In Central California, Anderson and other counselors have been trying to improve farmers' outlook, both financially and emotionally. They recently worked with loan officers to advise them that denying loans can have devastating implications for the local economy, she said.

Anderson has also talked to ministers and physicians about the warning signs of stress among farmers.

"This group of these employed men who are farmers are at the highest risk right now," Anderson said.

The experts advise farming and ranching families to talk with each other to help relieve stress. Farms should have employee business meetings to discuss their operations' finances, and husbands and wives should sit down with their children.

People can also cope with stress by attending social events, laughing, taking part in recreation, exercising and having "comforting touches," Rosmann said.

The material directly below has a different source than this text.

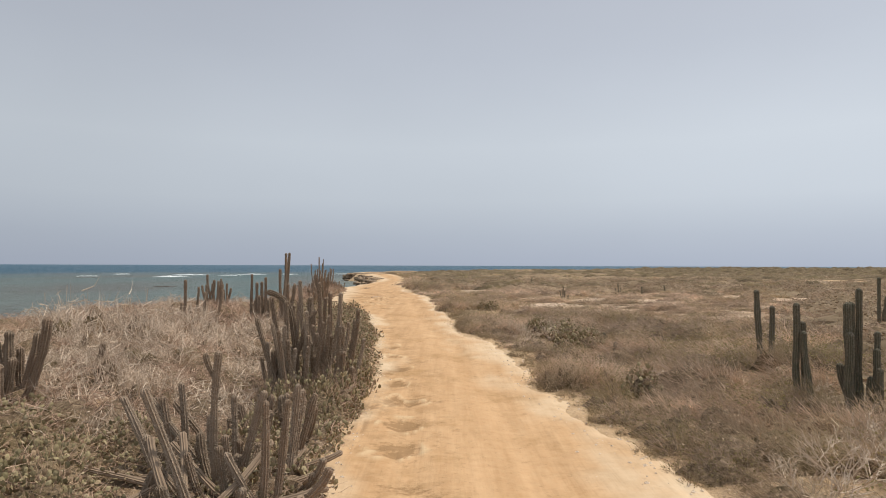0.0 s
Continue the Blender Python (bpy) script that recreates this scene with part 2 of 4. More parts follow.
PAD_GREEN = make_pads()
LEAF_DRY = make_plant("dry_leaves", (0.30, 0.215, 0.14), (0.54, 0.415, 0.29), thin=0.35)
WET_ROCK = make_rock("wet_rock", (0.06, 0.053, 0.045), (0.13, 0.11, 0.09))
GRASS = make_plant("dry_grass", (0.25, 0.185, 0.11), (0.42, 0.33, 0.21))


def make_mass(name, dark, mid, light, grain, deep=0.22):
    """A thicket seen as a mass: fine combed twigs, lit tips and shaded gaps painted into the colour, with deep relief.
    """
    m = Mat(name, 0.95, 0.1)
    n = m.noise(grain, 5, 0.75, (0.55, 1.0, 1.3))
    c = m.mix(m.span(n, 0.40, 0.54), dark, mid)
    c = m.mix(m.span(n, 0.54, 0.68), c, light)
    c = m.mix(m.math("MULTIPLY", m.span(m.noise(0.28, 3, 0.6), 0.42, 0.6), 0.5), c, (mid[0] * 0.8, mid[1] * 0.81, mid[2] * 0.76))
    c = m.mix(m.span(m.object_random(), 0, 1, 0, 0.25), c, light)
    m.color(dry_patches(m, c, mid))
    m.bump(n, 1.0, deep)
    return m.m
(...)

As for the farming operation, Rosmann advised farmers to talk with their local cooperative extension offices, which have historically been the "farmer's friends," he said.

"You have to find someone who's a good counselor and who understands farming," Rosmann said. "Sometimes it's found at the extensions, sometimes it's a local counselor in the mental health system, sometimes it's in the churches or a nurse or a good veterinarian.

"It's funny where those people are, but you've got to search them out," he said.

Financial help

The following assistance programs are available through the USDA's Farm Service Agency:

* Supplemental Revenue Assistance Payments provide benefits for farm revenue losses in cases of a disaster or severely adverse weather.

* Livestock Forage Disaster Program provide benefits for grazing land affected by drought or public grazing land affected by wildfire or drought.

* Livestock Indemnity Payments are benefits for livestock death losses because of adverse weather.

* Emergency Assistance for Livestock, Honey Bees and Farm-Raised Fish provides emergency relief for producers.

* Tree Assistance Program gives assistance for tree, vine and bush losses caused by adverse weather.

* Noninsured Crop Disaster Assistance Program provides minimal coverage for uninsurable crops.

* Emergency loans are available to borrowers who are unable to obtain financing for emergency losses.